Restoration went well. The narrow-planked oak flooring was stripped of its 70s-era, multicolored shag carpeting and refinished, along with restoration of the original period tile floors and tubs in several bathrooms. Art decor door hinges and doorknobs were salvaged.
The warm, brick walls were exposed, and one can imagine those brick-layers working in 1939, with good, old fashioned sweat and pride. The huge, broken windows were replaced, and when you open them now, you can still smell the grass and trees of this small Southern town.
The Commodore Café, originally opened as Staley Café with a jukebox in the corner, then later a Western Auto store, has been transformed into a casual and artsy eatery.
“We serve traditional Southern favorites, plus a few unique dishes,” says Kathy. “As often as possible, we use fresh, local ingredients, including eggs from our farm!”
In addition to local and regional flavors, the restaurant is known for live music performances for diners on Friday nights. From platinum record holders to songwriters who have written number 1 hits, the Commodore has become a great place to showcase vast area musical talent.
Along with the hotel’s rebirth, Linden’s downtown street scape got a makeover, and more businesses started moving into downtown. There are only two vacant storefronts, where there were ten before this started. Courageous shop-keepers are reviving historic buildings and opening unique stores.
There is even summertime “Music on Main Street” annual concert series. As hotel owner Kathy Dumont says, “We’ll keep restoring, renovating and improving here. We are dedicated to making it work in Linden.”
The Dumont’s have continued restoration work in Downtown Linden and in 2015 acquired and restored two additional historic buildings. A couple of doors from the original hotel, The Miss Berdie’s Boarding House has been well received by guests. These two historical buildings feature oversized rooms and two beautiful lobbies.
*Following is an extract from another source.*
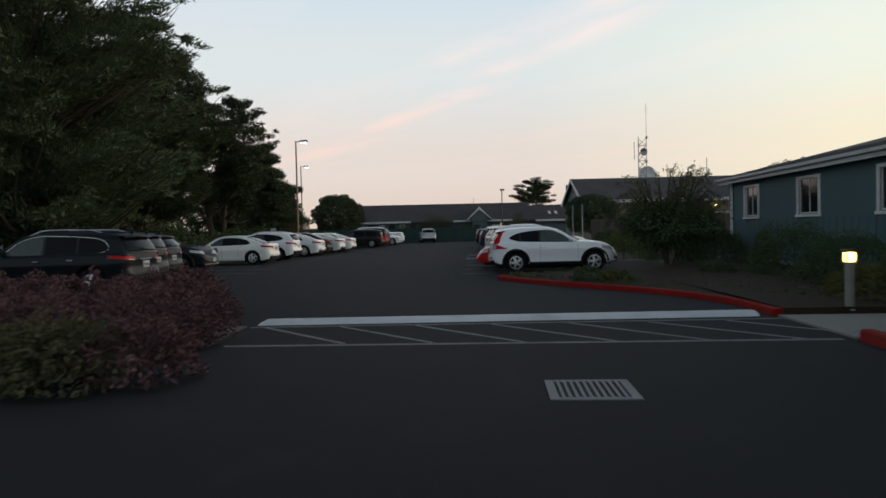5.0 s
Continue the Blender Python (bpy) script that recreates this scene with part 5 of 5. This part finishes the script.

Some rooms have exposed brick walls, original tin ceilings and kitchenettes.
In 2018, a new project has been completed in the Neighboring town of Clifton, TN. Along the banks of the Tennessee River, the Commodore Inn at Clifton is a meticulously restored Victorian Bed and Breakfast. Following a two and one half year restoration, the property is a fabulous testimonial to 19th century workmanship with 21st century amenities.
COMMODORE HOTEL HISTORY - THE BANK STORY
The bank was purchased on July 27 1904. One and one half lots, known as the Dr. F. A. Cole town lots, were purchased from Milton S. Jones and his wife Ellen. The purchase price was $1,000., by two notes, the initial note being $650.00 and the second note of $350.00. These notes were signed by John W. Wiggs, President, and James E. Smith, Cashier of the Bank. This property was located on the south east corner of the public square in Linden.